The march towards an automated world throws up so much uncertainty on the future of employment, industry and the way that we live our lives. However in the motor industry – where advancements have been made at a quicker speed than many other sectors – profound implications have already emerged about what it means for consumers and brands.
Automotive brands have spent decades (and fortunes) building an emotional and physical connection between us and our cars. It’s a relationship that goes way beyond getting from A-to- B.
Car advertising quickly became some of the most evocative and emotive communications of any category, because the experience of driving a car stimulates our senses unlike any other category.
The power, speed, thrill, control, and the roar of the engine for which we take control when we get behind the wheel all get the adrenaline pumping and the hairs on the back of our necks standing up. Car marketing has always played on the ability to make us ‘dream’, and this emotional connection helps offset the fact that buying a car is the biggest depreciating purchase most of us will ever make.
Practicality and responsibility have become more relevant (possibly thanks to regulation) but it’s this primordial connection we have with cars that made us fall in love with them a hundred years ago and keep us buying them in their millions to this day.
But what happens to this relationship when cars become driverless? Sure it’ll take a while before we let go of our steering wheels completely I would take a punt on my four-year- old daughter (and my soon-to- be-born baby) never having to take driving exams.
So, let’s for a moment imagine a driverless world. It’ll certainly be a safer world - 5 people die and 59 are seriously injured on UK roads alone every day. As a result, insurance premiums will drop, as will some of the pressure on the emergency services and the NHS. There won’t be any congestion, as the flow of traffic will become as automated as the vehicles themselves. Emissions will fall as driving efficiencies increase, and those prone to road rage will have to find other cathartic techniques to vent. This is all great news but it will fundamentally change our relationship with our cars forever, and car brands will have to adapt.
Ironically, our relationship with the cars of the future will be closer to the vehicles of the past.

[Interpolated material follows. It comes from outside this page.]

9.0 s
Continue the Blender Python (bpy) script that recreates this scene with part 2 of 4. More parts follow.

The horse-drawn carriage was the transport of choice for hundreds of years before the combustion engine came along. Passengers sat in the back, watched the world go by, talked business, played games and fornicated behind drawn curtains while the driver took care of the A to B. It didn’t matter to them how the vehicle felt to drive and they didn’t care about the ‘brand’. It was all about getting somewhere more quickly and safely than by walking, and in relative comfort.
So, how do brands that have spent decades building the ultimate driving machines market the horse-drawn carriages of the future? Comfort, style, entertainment, connectivity, reliability, space and trust will replace the physical thrill of driving a car. But how brands make us feel and what they stand for will still be key. A manufacturer such as Honda should be able to make the jump in communications quite easily. The Power of Dreams is so much bigger than simply driving a car. It’s about human progression and the ambition to make things better.

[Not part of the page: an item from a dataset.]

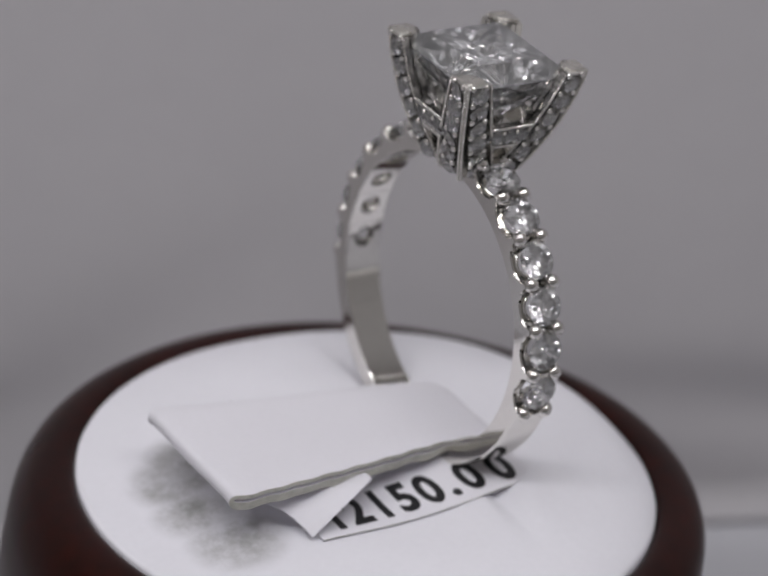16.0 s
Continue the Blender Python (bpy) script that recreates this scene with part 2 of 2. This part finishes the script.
# ---- the setting: table, backdrop sheet, room ----
def setting():
    # crease between the table sheet and the backdrop
    a, b = Vector((-30.5, 37.4, 0)), Vector((27.6, 33.2, 0))
    along = (b - a).normalized()
    back = Vector((-along.y, along.x, 0))
    mid = (a + b) / 2
    bm = bmesh.new()
    n = 40
    xs = [-900 + 1800 * i / n for i in range(n + 1)]
    rows = [[bm.verts.new(mid + along * x + back * d) for x in xs] for d in (-170, -120, -60, -20, 0, 1.5, 400)]
    for r, s in zip(rows, rows[1:]):
        for i in range(n):
            bm.faces.new((r[i], r[i + 1], s[i + 1], s[i]))
    tagged(part("ground", bm, FLOOR, None, "white paper sheet covering the table top"), kind="structure")
    bm = bmesh.new()
    slope = [(-3.0, 0.04), (-1.2, 0.35), (0.0, 1.5), (0.6, 3.0), (1.4, 5.5), (2.6, 9.0), (5.0, 14), (11, 23), (24, 39), (46, 65), (90, 120), (170, 220), (260, 340)]
    slope = [(p.x, p.y) for p in smooth_curve([(d, h, 0) for d, h in slope], 6)]
    xs = [-420 + 840 * i / 240 for i in range(241)]

    def crumple(x, h):
        """Soft folds of the sheet near the table."""
        low = math.exp(-(h / 30.0) ** 2)
        fold = math.exp(-((h - 9 - 0.45 * (x + 28)) / 3.5) ** 2) * (1 / (1 + math.exp((x + 6) / 4)))
        fold += 0.9 * math.exp(-((h - 7 + 0.12 * (x - 30)) / 2.6) ** 2) * (1 / (1 + math.exp((14 - x) / 4)))
        return low * (1.0 * fold + 0.5 * math.sin(0.19 * x + 0.11 * h) * min(1.0, h / 5)) + 0.9 * math.sin(x * 0.05 + h * 0.035) + 0.02 * h * math.sin(x * 0.021 + 1)
    rows = [[bm.verts.new(mid + along * x + back * (d + crumple(x, h)) + Vector((0, 0, h))) for x in xs] for d, h in slope]
    for r, q in zip(rows, rows[1:]):
        for i in range(240):
            bm.faces.new((r[i], r[i + 1], q[i + 1], q[i]))
    ob = part("backdrop", bm, SHEET, None, "plain grey paper sheet leaning behind the display", smooth=True)
    m = ob.modifiers.new("thickness", "SOLIDIFY")
    m.thickness = 0.0006
    tagged(ob, kind="structure")
    # plain unseen room round the table, added for reflections and bounced light
    def wall(name, lo, hi, mat, label):
        bm = bmesh.new()
        c = [(l + h) / 2 for l, h in zip(lo, hi)]
        s = [(h - l) for l, h in zip(lo, hi)]
        bmesh.ops.create_cube(bm, size=1, matrix=Matrix.Translation(c) @ Matrix.Diagonal((*s, 1)))
        tagged(part(name, bm, mat, None, label), kind="structure")
    wall("counter", (-1400, -1200, -60), (1400, 1200, -4), TOP, "pale counter top under the paper sheet")
    # unseen dark slab, added so the ring's polished sides mirror something dark
    wall("dark_slab", (-330, -1190, -4), (330, -175, -1), DARK, "unseen dark slab before the display")
    wall("wall_south", (-1500, -1300, -800), (1500, -1200, 1700), GREY, "grey unseen wall behind the camera")
    wall("wall_north", (-1500, 1200, -800), (1500, 1300, 1700), ROOM, "pale unseen wall")
    wall("wall_west", (-1500, -1200, -800), (-1400, 1200, 1700), ROOM, "pale unseen wall")
    wall("wall_east", (1400, -1200, -800), (1500, 1200, 1700), ROOM, "pale unseen wall")
    wall("floor", (-1500, -1300, -900), (1500, 1300, -800), DARK, "dark unseen floor")
    wall("ceiling", (-1500, -1300, 1700), (1500, 1300, 1800), CEIL, "pale unseen ceiling")


setting()


# ---- the wooden ring display with its white cushion ----
def dome(x, y, cut=True):
    """Height of the cushion over its rim; it is plumper at the side where the ring stands."""
    r = min(math.hypot(x, y), 17.0)
    k = r / 17.0
    aside = math.atan2(x, -y) - 0.45
    hump = 0.72 * math.exp(-(aside / 0.85) ** 2) * 1.6 * k ** 3 * (1 - k ** 8)
    soft = 0.05 * math.sin(0.55 * x + 0.3 * y) + 0.05 * math.sin(0.42 * y - 0.38 * x + 1.7)
    soft -= 0.36 * math.exp(-((x + 6.8) / 3.5) ** 2 - ((y - 1.5) / 4.5) ** 2)
    # the slit in which the shank stands
    line = y + 3.7 + 0.02 * x
    slit = (-0.75 * math.exp(-(line / 0.6) ** 2) + 0.15 * math.exp(-((abs(line) - 1.5) / 0.9) ** 2)) * max(0.0, 1 - (x / 13.5) ** 2)
    return 2.0 * (1 - k ** 4) * (1 - 0.045 * y) + hump + (soft + (slit if cut else 0.0)) * (1 - k ** 6)


def pad_height(x, y, cut=True):
    """Height of the cushion's top over a place of the ring's space."""
    flat = PAD_C.z - (PAD_N.x * (x - PAD_C.x) + PAD_N.y * (y - PAD_C.y)) / PAD_N.z
    return flat + dome(x - PAD_C.x, y - PAD_C.y, cut)


def ring_display():
    thing = tagged(new("ring_display"), "dark red lacquered wooden dome with a white domed cushion", "ring display")
    prof = [(16.2, -2.0), (16.95, -0.9), (17.02, -0.35), (17.35, -0.08), (18.1, 0.0), (18.95, -0.19), (19.8, -0.76), (20.6, -1.95), (21.15, -4.0),
            (21.6, -8.0), (21.8, -12.5), (21.2, -18.0), (19.4, -23.0), (16.0, -26.6), (13.2, -28.1), (12.5, -28.3)]
    pts = [(p.x, p.y) for p in smooth_curve([(*p, 0) for p in prof], 5)]
    bm = lathe([(0.0, -2.0)] + pts + [(0.0, -28.3)], 160)
    for v in bm.verts:
        # the turned body sits a little off the cushion's middle
        k = max(0.0, min(1.0, (-0.3 - v.co.z) / 3.0))
        pull = 0.014 + 0.065 * math.exp(-((math.atan2(v.co.x, -v.co.y) + 0.15) / 0.95) ** 2)
        v.co.x, v.co.y = v.co.x * (1 - pull * k) - 0.1 * k, v.co.y * (1 - pull * k) + 0.12 * k
    part("wooden_body", bm, WOOD, thing, "dark reddish lacquered wood", smooth=True)
    pts = [(0.0, 0.0)] + [(r / 2, 0.0) for r in range(1, 29)] + [(r, 0.0) for r in (14.4, 14.8, 15.3, 15.8, 16.2, 16.5, 16.75, 16.9)]
    pts += [(16.98, -0.15), (17.0, -0.5), (16.85, -1.0), (0.0, -1.9)]
    bm = lathe(pts, 160)
    for v in bm.verts:
        if v.co.z > -0.01:
            v.co.z = dome(v.co.x, v.co.y)
        # drawn in a little where the ring stands
        aside = math.atan2(v.co.x, -v.co.y) - 0.15
        pull = 1 - 0.032 * math.exp(-(aside / 0.75) ** 2) * min(1.0, math.hypot(v.co.x, v.co.y) / 17) ** 6
        v.co.x, v.co.y = v.co.x * pull, v.co.y * pull
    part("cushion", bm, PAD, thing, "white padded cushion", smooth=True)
    return thing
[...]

But car manufacturers will also face other challenges. When we combine Uber-style on-demand, location-based services with driverless technology, will it make sense to own a car at all? Consumers are increasingly looking for alternative ownership models and this trend will only gain momentum. As a result, many automotive brands – including non-manufacturers such as Hertz and Uber - are developing and testing on-demand and subscription-based services. Why should you commit to one brand or model when you can simply order the vehicle you need, when you need it, without the cost of insuring and maintaining it?
Family trip to Cornwall? I’ll order a LEC - Luxury Entertainment Cruiser. Probably the new Apple iRide 3 – with the latest cinematic and gaming retinal projection features - without the need for clunky VR headsets. Daily school run? I’ve subscribed to Google Go – the best rideshare scheme around. I love the fact it turns up at exactly the same time every day and I can choose who my kids ride with – and monitor them on the way.
Every journey will be tailored to the passengers’ exact needs and every automotive brand on the planet will have to adapt to cater for this seismic shift in behaviour. The challenge for marketers will be to build brands based on non- driving behaviour, grow brand loyalty without ownership, drive subscriptions and repeat usage and demonstrate relevance against new players coming to market. Many It’s the perfect example of technology driving behavioural and cultural change and the total disruption of an entire industry. It certainly won’t be the only one.
On a final personal note, as much as I love putting the pedal to the metal, I’m looking forward to a safer, driverless future.